Despite the pushback, the government maintains that the cess is a necessary intervention to improve preparedness and infrastructure, especially in cities with dense high-rise clusters. Officials note that Bengaluru alone has over 10,000 high-rise structures, with fire services often operating under resource constraints in terms of equipment, personnel, and urban access.
The amendment bill positions the cess as a step toward long-term sustainability in fire services funding. State officials have indicated that revenues from the cess will be ring-fenced and used specifically for fire department upgrades, training, and procurement of high-reach aerial ladders, breathing apparatus, and communication systems.
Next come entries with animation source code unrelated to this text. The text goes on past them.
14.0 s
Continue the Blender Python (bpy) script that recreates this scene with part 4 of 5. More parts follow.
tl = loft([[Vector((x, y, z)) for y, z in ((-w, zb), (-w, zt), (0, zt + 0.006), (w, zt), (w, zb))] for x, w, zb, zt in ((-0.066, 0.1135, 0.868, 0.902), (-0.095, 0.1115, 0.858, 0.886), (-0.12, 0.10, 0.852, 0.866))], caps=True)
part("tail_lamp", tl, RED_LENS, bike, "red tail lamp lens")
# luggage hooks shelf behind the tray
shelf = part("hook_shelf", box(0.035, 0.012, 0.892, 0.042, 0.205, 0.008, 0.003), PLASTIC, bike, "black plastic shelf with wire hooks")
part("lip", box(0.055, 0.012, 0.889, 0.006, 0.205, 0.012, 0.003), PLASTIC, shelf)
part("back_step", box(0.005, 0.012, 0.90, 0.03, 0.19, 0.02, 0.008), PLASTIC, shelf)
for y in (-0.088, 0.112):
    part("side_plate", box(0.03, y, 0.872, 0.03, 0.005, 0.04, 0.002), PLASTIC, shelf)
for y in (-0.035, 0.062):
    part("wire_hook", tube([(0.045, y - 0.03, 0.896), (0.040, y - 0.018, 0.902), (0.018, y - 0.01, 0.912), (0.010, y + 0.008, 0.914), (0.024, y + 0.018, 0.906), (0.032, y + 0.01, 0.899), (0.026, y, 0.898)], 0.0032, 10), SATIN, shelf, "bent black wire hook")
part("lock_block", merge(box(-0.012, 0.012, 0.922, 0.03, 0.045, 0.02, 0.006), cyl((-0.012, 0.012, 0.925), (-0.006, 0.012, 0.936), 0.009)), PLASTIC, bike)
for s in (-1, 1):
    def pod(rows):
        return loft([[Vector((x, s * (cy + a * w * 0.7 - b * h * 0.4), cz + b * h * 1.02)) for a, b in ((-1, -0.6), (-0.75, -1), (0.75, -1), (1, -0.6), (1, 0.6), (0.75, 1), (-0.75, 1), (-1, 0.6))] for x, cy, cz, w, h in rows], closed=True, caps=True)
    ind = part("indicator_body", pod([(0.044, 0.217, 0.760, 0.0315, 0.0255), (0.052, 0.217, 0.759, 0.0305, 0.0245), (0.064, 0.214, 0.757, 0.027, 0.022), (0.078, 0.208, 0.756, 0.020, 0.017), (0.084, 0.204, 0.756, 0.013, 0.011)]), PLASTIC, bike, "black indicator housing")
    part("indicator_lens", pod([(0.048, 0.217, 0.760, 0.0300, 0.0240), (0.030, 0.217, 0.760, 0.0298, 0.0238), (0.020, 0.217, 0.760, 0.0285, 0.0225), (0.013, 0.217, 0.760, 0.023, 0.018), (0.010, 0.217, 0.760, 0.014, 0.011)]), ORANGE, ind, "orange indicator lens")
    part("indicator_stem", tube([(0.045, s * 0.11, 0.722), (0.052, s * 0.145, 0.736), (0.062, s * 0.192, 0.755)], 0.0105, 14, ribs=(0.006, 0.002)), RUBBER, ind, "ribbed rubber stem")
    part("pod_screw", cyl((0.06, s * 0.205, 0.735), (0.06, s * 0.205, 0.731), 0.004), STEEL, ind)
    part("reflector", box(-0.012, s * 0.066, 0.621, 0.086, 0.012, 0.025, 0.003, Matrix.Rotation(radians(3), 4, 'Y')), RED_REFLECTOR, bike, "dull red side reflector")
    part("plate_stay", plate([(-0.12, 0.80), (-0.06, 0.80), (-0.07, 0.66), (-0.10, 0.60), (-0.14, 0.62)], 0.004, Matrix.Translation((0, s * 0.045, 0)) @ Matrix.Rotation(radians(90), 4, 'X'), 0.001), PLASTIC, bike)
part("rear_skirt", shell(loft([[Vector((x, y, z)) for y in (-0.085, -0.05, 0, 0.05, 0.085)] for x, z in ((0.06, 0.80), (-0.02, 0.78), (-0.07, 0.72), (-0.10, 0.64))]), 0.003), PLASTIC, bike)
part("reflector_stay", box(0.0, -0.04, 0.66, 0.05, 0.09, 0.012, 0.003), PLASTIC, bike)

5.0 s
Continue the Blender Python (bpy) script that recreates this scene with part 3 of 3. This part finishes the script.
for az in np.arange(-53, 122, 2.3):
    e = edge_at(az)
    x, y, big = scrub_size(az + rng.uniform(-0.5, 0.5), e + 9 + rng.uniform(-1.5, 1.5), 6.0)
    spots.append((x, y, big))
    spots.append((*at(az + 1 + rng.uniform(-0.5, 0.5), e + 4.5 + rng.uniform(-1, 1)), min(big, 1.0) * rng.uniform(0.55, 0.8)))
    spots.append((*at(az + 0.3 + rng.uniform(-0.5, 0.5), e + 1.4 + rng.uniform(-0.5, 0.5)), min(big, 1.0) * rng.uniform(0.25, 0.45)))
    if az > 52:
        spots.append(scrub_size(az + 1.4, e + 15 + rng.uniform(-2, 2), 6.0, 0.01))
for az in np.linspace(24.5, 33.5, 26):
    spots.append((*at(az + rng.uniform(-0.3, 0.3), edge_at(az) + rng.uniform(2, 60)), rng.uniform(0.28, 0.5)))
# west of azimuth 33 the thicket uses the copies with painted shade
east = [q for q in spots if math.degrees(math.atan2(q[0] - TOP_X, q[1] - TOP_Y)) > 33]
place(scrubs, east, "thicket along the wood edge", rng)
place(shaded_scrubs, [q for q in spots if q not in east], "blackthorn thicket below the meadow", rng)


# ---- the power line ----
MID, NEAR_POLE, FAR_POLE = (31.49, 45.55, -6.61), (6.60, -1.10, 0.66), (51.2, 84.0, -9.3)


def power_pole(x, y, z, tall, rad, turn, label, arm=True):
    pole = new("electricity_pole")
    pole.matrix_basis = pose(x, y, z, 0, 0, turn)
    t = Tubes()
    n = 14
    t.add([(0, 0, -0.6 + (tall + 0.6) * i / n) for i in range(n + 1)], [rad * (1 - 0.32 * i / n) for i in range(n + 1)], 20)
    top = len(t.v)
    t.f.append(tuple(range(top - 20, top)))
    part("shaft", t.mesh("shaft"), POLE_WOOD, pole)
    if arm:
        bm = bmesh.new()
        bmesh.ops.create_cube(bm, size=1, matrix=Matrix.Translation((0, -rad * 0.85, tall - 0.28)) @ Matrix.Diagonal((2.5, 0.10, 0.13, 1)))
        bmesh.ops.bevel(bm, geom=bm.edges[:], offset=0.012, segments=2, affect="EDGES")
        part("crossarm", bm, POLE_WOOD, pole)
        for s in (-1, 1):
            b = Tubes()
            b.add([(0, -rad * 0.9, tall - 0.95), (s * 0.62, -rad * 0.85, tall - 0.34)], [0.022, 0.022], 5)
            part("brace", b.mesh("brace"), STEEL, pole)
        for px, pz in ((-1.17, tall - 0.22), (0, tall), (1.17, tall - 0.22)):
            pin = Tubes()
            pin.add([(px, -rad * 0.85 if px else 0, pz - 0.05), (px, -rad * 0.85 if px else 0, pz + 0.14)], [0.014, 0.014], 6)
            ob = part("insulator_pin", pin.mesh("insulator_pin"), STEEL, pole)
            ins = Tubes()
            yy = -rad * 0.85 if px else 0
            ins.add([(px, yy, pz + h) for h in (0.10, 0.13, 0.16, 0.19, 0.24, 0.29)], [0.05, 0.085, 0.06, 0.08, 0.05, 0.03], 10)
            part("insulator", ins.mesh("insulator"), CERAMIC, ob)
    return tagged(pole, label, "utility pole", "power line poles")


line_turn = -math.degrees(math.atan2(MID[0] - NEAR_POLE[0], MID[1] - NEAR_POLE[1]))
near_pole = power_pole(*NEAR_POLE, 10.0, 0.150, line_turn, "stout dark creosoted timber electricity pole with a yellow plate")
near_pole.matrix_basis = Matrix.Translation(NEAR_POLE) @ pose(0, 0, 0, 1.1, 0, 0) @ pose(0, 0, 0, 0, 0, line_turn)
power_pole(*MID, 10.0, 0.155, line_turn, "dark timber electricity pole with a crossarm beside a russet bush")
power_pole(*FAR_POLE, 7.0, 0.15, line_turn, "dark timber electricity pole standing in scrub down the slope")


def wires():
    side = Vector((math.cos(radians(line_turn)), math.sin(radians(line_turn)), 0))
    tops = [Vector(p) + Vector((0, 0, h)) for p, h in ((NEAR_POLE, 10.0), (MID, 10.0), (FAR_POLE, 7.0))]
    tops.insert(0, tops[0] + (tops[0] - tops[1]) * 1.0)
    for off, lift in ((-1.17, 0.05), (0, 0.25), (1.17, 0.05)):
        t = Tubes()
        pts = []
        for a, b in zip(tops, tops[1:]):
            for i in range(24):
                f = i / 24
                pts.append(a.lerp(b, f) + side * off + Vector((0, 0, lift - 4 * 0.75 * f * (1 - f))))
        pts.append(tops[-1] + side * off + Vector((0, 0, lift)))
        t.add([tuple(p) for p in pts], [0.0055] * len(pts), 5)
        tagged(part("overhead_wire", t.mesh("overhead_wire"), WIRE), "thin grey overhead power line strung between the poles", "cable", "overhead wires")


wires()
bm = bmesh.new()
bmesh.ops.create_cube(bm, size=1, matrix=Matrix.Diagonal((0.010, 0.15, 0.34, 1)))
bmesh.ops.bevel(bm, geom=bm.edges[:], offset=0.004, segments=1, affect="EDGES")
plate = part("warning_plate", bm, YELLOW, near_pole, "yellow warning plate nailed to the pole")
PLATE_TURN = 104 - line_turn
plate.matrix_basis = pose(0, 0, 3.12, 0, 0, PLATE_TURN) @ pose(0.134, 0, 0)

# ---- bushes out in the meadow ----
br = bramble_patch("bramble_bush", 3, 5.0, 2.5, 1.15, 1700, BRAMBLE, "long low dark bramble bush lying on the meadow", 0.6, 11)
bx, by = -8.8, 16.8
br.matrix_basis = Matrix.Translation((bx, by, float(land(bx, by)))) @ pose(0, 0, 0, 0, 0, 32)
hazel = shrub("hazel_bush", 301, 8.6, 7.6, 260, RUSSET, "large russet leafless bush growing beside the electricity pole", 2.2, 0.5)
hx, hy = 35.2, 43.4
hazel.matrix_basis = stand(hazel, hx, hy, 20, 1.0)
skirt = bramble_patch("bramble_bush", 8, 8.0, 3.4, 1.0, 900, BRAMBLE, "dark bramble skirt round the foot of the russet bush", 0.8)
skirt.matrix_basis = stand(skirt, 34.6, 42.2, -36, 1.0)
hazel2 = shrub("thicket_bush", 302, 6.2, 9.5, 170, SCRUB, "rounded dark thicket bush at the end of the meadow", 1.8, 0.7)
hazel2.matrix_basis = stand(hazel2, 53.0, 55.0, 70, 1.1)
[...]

Urban development experts suggest that such dedicated funds can enable municipalities to address current response gaps in congested areas and support capital expenditure without depending entirely on state budgets. However, they also underline the need for strict transparency in fund allocation and usage, to ensure that the surcharge delivers measurable improvements.
Once the Karnataka Fire (Amendment) Bill, 2025 is passed by the legislature, the 1% fire cess will come into force across all local bodies in the state. Local municipal authorities will be tasked with cess collection and utilisation planning in consultation with state fire services.
The government has yet to clarify whether exemptions or rebates will be available for affordable housing, senior care facilities, or public institutions. Industry bodies have requested further consultation on implementation details, especially with regard to the timing of cess applicability during the development lifecycle, whether at sanction, occupancy, or property handover.